- What is required
Drop every picture. Then return, exactly, the lines from the beginning of the listing below through the one containing "from math import radians".

○ ○ ○ ○

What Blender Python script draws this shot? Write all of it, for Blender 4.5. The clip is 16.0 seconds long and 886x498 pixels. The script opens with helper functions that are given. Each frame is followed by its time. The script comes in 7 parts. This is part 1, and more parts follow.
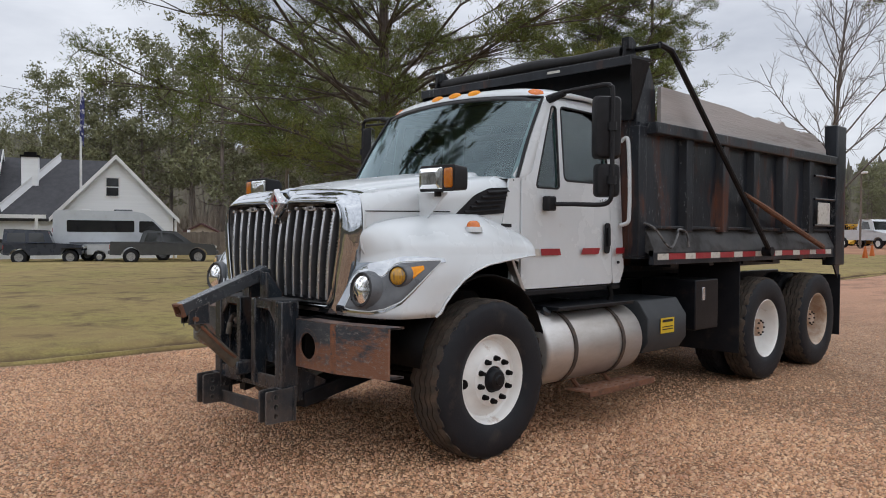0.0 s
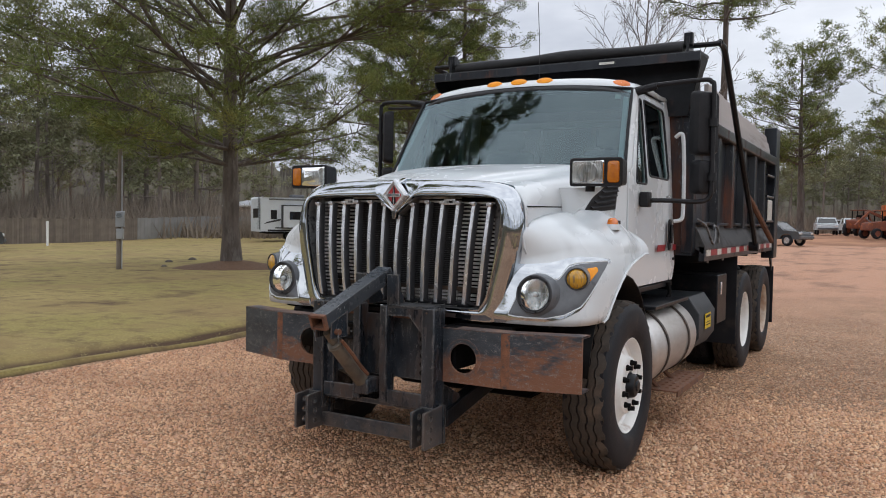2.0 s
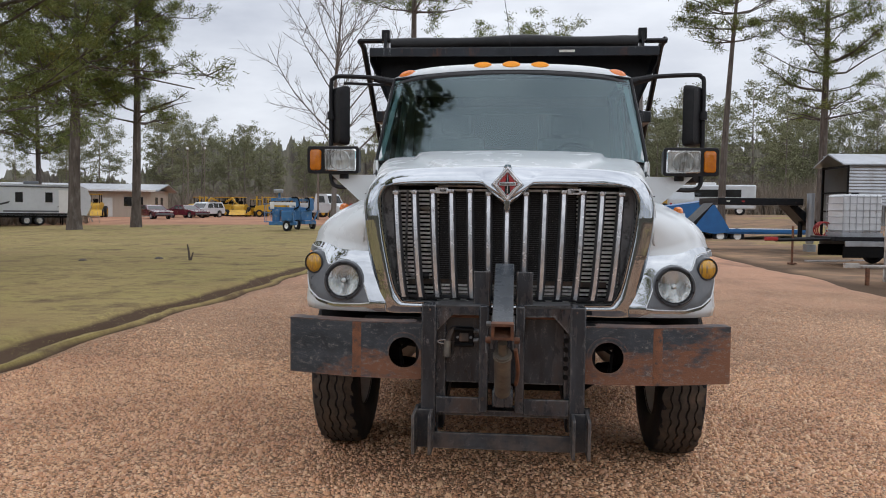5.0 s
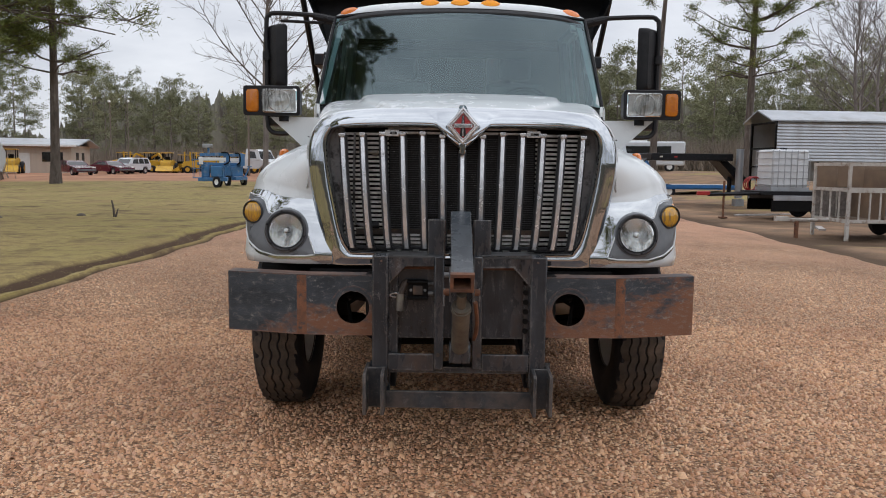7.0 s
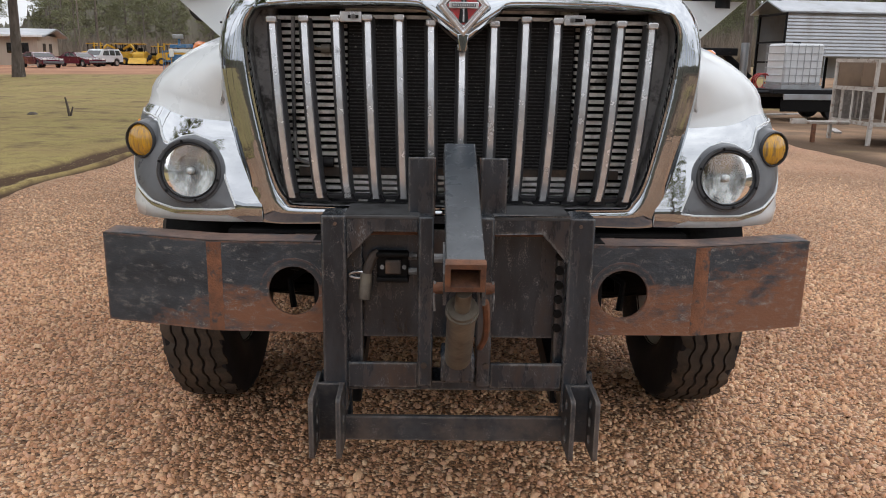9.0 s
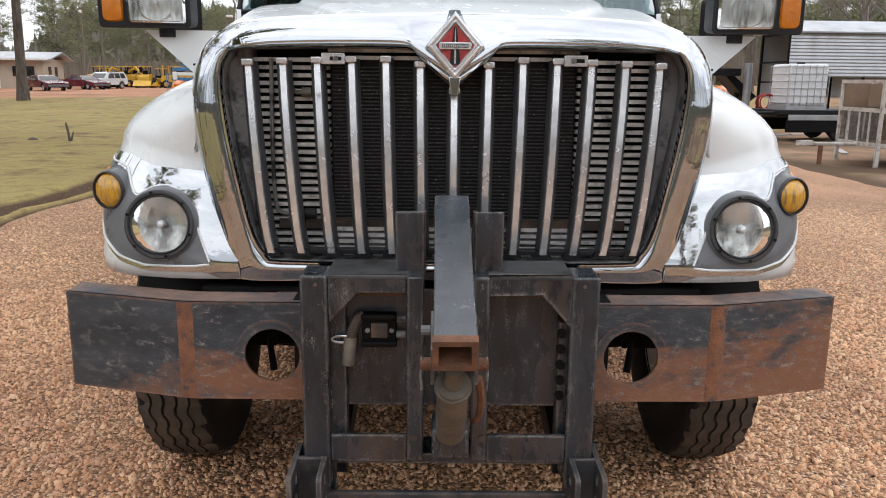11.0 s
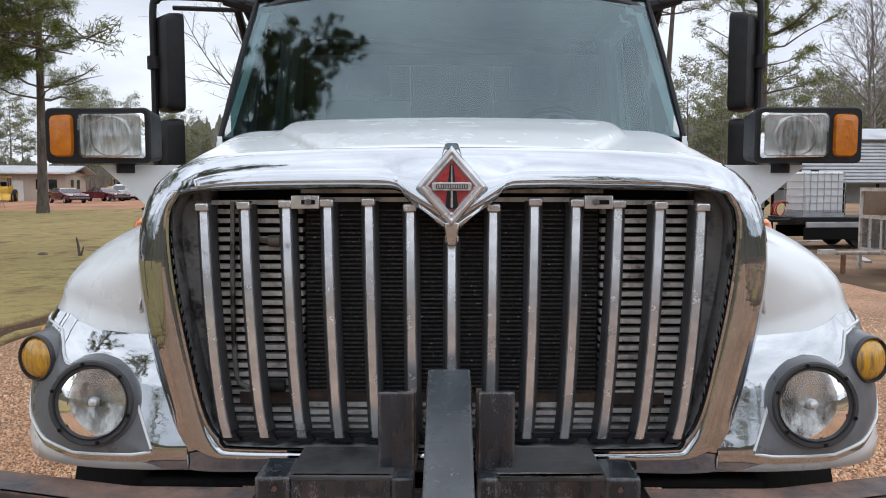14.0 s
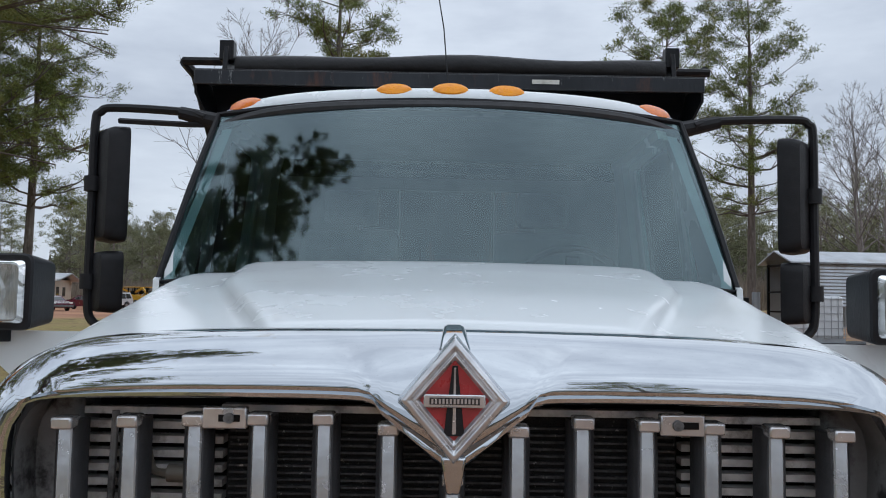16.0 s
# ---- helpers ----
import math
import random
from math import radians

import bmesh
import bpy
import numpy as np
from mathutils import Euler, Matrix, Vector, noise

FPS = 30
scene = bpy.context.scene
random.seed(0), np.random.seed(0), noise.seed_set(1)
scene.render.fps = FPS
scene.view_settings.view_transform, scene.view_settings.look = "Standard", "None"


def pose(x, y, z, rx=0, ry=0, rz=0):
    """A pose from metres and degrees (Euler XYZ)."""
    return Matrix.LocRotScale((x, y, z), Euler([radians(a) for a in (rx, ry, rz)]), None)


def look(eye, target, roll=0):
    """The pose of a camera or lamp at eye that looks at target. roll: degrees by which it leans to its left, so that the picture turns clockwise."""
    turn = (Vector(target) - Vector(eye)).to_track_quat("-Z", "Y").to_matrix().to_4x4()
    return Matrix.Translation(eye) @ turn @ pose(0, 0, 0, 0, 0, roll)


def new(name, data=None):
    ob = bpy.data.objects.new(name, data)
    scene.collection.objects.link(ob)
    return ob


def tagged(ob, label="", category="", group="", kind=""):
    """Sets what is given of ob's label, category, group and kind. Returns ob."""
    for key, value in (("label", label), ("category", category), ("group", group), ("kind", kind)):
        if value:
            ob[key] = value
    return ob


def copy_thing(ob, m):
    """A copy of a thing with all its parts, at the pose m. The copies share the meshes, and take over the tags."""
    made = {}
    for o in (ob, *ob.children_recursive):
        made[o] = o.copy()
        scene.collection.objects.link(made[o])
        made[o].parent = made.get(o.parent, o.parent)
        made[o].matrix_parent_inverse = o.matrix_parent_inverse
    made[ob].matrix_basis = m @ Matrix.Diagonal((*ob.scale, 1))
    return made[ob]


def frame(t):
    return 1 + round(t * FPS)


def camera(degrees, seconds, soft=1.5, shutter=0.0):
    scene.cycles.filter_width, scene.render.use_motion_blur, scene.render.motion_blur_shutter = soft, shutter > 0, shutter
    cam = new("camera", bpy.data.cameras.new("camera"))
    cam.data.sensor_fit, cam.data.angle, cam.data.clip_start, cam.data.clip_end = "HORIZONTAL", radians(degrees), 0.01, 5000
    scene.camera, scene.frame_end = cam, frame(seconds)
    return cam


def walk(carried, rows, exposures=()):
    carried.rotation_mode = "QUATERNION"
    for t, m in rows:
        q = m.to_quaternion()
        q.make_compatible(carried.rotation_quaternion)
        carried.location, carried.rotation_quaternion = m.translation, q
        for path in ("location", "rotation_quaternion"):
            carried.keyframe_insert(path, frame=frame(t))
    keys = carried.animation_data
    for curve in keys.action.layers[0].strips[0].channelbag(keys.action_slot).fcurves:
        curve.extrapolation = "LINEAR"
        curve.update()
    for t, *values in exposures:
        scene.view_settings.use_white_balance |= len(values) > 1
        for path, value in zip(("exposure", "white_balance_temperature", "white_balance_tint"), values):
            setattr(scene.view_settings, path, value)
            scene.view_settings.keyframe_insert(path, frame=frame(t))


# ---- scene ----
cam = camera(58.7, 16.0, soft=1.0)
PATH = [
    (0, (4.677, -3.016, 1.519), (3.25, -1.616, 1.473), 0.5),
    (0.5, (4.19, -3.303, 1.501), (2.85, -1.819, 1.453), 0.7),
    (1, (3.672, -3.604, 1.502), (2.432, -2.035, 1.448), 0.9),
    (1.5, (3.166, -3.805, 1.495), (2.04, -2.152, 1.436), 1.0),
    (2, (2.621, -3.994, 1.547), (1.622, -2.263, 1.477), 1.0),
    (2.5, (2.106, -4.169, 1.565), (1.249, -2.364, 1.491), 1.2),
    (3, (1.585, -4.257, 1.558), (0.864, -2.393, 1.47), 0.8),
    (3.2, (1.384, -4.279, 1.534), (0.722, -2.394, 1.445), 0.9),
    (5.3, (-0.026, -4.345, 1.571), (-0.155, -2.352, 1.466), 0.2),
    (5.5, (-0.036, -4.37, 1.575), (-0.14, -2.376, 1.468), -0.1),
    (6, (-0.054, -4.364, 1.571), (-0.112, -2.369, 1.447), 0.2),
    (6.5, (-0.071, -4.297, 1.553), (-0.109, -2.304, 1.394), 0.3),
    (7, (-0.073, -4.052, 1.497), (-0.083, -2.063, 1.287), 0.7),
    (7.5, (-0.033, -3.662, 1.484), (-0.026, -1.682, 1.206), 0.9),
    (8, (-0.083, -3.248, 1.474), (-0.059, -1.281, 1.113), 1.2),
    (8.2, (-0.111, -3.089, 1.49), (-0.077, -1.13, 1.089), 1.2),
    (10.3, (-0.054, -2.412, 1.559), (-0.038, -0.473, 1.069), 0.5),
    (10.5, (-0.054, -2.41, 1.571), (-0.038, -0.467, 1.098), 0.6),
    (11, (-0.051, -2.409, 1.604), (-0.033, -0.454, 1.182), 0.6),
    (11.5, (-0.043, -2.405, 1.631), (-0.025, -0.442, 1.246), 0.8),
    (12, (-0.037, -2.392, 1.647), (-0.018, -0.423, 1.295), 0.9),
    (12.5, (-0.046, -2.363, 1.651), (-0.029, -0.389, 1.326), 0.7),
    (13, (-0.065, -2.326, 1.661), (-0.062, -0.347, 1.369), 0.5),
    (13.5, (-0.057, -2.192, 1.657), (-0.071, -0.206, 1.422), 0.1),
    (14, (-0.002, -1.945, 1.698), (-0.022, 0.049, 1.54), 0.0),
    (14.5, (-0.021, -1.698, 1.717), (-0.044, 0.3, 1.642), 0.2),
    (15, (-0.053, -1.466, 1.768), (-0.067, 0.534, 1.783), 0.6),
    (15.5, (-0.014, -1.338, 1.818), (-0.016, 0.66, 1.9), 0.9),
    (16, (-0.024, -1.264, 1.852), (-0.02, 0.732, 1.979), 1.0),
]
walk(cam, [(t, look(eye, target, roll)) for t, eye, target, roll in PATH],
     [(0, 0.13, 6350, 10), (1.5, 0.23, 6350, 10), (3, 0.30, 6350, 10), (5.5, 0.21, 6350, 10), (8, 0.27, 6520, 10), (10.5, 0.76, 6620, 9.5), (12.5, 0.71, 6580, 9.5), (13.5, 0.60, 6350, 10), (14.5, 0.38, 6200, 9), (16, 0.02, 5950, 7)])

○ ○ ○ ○

- Task result
What Blender Python script draws this shot? Write all of it, for Blender 4.5. The clip is 16.0 seconds long and 886x498 pixels. The script opens with helper functions that are given. Each frame is followed by its time. The script comes in 7 parts. This is part 1, and more parts follow.
0.0 s
2.0 s
5.0 s
7.0 s
9.0 s
11.0 s
14.0 s
16.0 s
# ---- helpers ----
import math
import random
from math import radians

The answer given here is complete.